Jeffersonians, so named after Thomas Jefferson, support a federal government with greatly constrained powers, and are strong advocates and followers of a strict interpretation of the U.S. Constitution. Jefferson himself followed and exhibited these principles. Jeffersonian philosophy also called for state and local governments to safeguard the rights and property of citizens. Jeffersonians recognized both private and common property. During his early public career, Jefferson hoped that each State and County would be smaller examples of the national American Republic. He believed that republican governments established and governing at these levels would best keep the federal government in check.
The Jeffersonian philosophy held that all men had the right to be informed, and thus, to have a say in the government. The protection and expansion of human liberty was one of the chief goals of the Jeffersonians. They also reformed their respective state systems of education. They believed that their citizens had the right and should be educated no matter their circumstance or status in life.

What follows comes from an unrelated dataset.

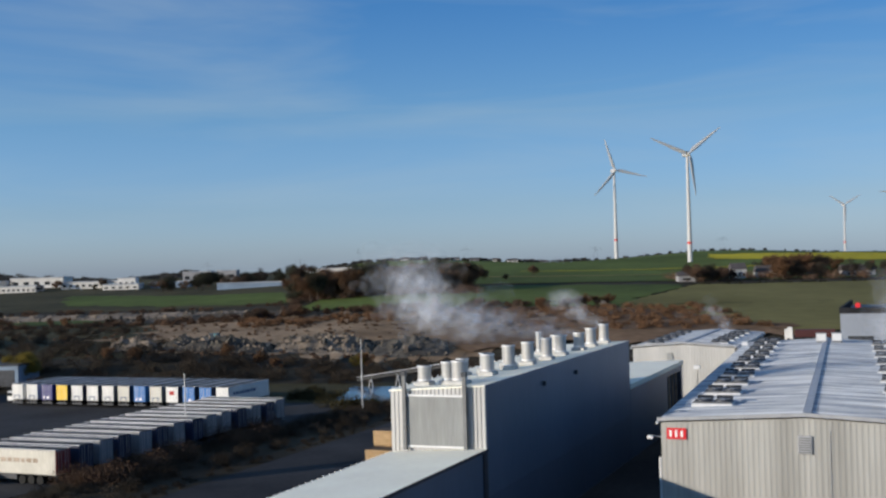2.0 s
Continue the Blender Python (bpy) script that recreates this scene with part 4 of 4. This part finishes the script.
TREES = {}
for kind, m, seeds in (("brown", "leaf_brown", (1, 2, 3)), ("rust", "leaf_rust", (4, 5)), ("dark", "leaf_dark", (6, 7)), ("gold", "leaf_gold", (8, 9)), ("bare", "twigs", (10, 11))):
    TREES[kind] = [tree_mesh(10, 4.2, s, m, 9000 if kind != "bare" else 5000) for s in seeds]
TREE_LABEL = {"brown": "brown autumn tree with a thinning crown", "rust": "rust-coloured autumn tree in full leaf", "dark": "dark green evergreen tree with dense crown", "gold": "yellow autumn tree with a loose crown", "bare": "bare twiggy tree in late autumn"}


def tree(u, v, h, kind, group):
    x, y = xy(u, v)
    t = thing("tree", TREE_LABEL[kind], "tree", group)
    s = h / 10
    t.matrix_basis = pose(x, y, land(u, v), 0, 0, random.uniform(0, 360)) @ Matrix.Diagonal((s * random.uniform(0.9, 1.25), s * random.uniform(0.9, 1.25), s, 1))
    trunk, crown = random.choice(TREES[kind])
    part("trunk", trunk, "bark", t)
    part("crown", crown, "leaf_brown", t)


def wood(u0, u1, v0, v1, n, h0, h1, kinds, group):
    for _ in range(n):
        tree(random.uniform(u0, u1), random.uniform(v0, v1), random.uniform(h0, h1), random.choice(kinds), group)


wood(-58, -30, 520, 560, 26, 7, 13, ("brown", "brown", "dark", "rust"), "trees of the autumn copse")
wood(-30, 22, 530, 575, 44, 9, 15, ("rust", "brown", "brown", "bare", "dark"), "trees of the autumn copse")
wood(20, 40, 640, 655, 6, 4, 7, ("brown", "dark"), "trees of the autumn copse")
wood(126, 150, 575, 600, 14, 6, 9.5, ("brown", "bare", "dark"), "trees round the farm")
wood(172, 216, 590, 625, 24, 7, 12, ("brown", "rust", "bare", "bare"), "trees round the farm")
wood(224, 256, 606, 622, 12, 5.5, 8.5, ("brown", "dark", "bare"), "trees round the farm")
wood(-160, -70, 690, 730, 26, 6, 11, ("dark", "brown", "bare"), "trees by the far works")
wood(-146, -128, 745, 760, 6, 8, 11, ("dark",), "trees by the far works")
wood(-340, -190, 740, 775, 14, 4, 8, ("dark", "bare", "brown"), "trees by the far works")
wood(-128, -108, 268, 284, 5, 3, 6, ("gold", "bare", "brown"), "trees on the bank")
wood(-88, -78, 270, 276, 3, 5, 7, ("gold",), "trees on the bank")
wood(-210, -122, 268, 330, 34, 4, 9, ("bare", "dark", "brown"), "trees on the bank")
wood(-76, -10, 284, 300, 9, 2.5, 5, ("gold", "bare", "rust"), "trees on the bank")
wood(-160, -50, 440, 452, 16, 2, 4.5, ("bare", "rust", "brown"), "trees by the meadow")
wood(-60, 25, 430, 452, 18, 2.5, 5, ("rust", "rust", "brown"), "trees by the meadow")
wood(30, 70, 430, 440, 12, 2.5, 5, ("rust", "brown"), "trees by the meadow")
wood(60, 66, 680, 690, 1, 6, 7, ("brown",), "trees in the fields")
wood(40, 44, 640, 650, 2, 3, 4, ("dark",), "trees in the fields")


def thicket(name, rows, count, size, material, label, seed, height=(1.0, 3.0), plan=False):
    """A mass of scrub: rows of (u0, u1, v0, v1, clumps)."""
    rng = random.Random(seed)
    centres, radii = [], []
    for u0, u1, v0, v1, n in rows:
        for _ in range(n):
            u, v = rng.uniform(u0, u1), rng.uniform(v0, v1)
            h = rng.uniform(*height)
            x, y = (u, v) if plan else xy(u, v)
            u, v = uv(x, y)
            centres.append((x, y, land(u, v) + h * 0.35))
            radii.append((h * 0.9, h * 0.9, h * 0.6))
    me = scatter(name, centres, radii, count, size, seed, 1.0, material)
    return tagged(new(name, me), label, "scrub", kind="stuff")


thicket("scrub_bank", [(-140, 60, 264, 302, 420)], 150000, 0.12, "twigs", "dark leafless scrub on the bank", 21)
thicket("scrub_verge", [(-96.5, -86, 96, 205, 240), (-98, -92, 84, 110, 40), (-120, -97, 92, 101, 90)], 190000, 0.06, "twigs", "dark bramble and dead grass beside the trailers", 22, (0.5, 1.9), True)
thicket("scrub_heath", [(12, 100, 350, 432, 330), (-60, 12, 400, 436, 120)], 110000, 0.17, "leaf_rust", "rusty heath bushes on the slope", 23, (0.8, 2.4))
thicket("hedge_field", [(-230, -60, 436, 446, 90), (-120, 40, 448, 458, 90), (-240, -50, 508, 520, 80)], 60000, 0.2, "leaf_brown", "brown hedges between meadows", 24, (1.0, 2.8))
thicket("hedge_olive", [(120, 330, 555, 560, 120), (-45, 70, 462, 466, 40)], 12000, 0.3, "leaf_dark", "low dark hedge along the field edge", 25, (0.6, 1.2))
thicket("wood_ridge_west", [(-620, -260, 930, 1060, 520), (-260, -130, 960, 1060, 260)], 80000, 0.55, "leaf_hazed", "dark far woods on the ridge", 26, (3, 6))
thicket("wood_ridge", [(-160, 40, 1010, 1060, 170), (40, 140, 1020, 1060, 60)], 16000, 0.7, "leaf_hazed", "brown far woods on the ridge", 27, (1.5, 3.2))
thicket("wood_ridge_east", [(140, 420, 1010, 1060, 60)], 6000, 0.5, "leaf_hazed", "dark hedge tops on the ridge", 28, (1, 2.2))
thicket("scrub_trailers", [(-97.0, -92, 131, 150, 34), (-96.5, -92, 160, 172, 14)], 40000, 0.07, "leaf_brown", "brown bushes growing against the parked trailers", 32, (1.6, 3.2), True)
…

Internationally, Thomas Jefferson and the Jeffersonians believed that America was "the world's best hope." They believed that the United States would be an example to the rest of the world in establishing their own sovereign constitutional republics. When the French Revolution broke out, American supporters and allies of France had hopes that the monarchy would fall and the people would form a government of themselves. Domestically, original Jeffersonian thought also had agrarian elements, and believed that the farmer should be the backbone of any nation, supplying it with a strong work ethic, virtue, and connection with God.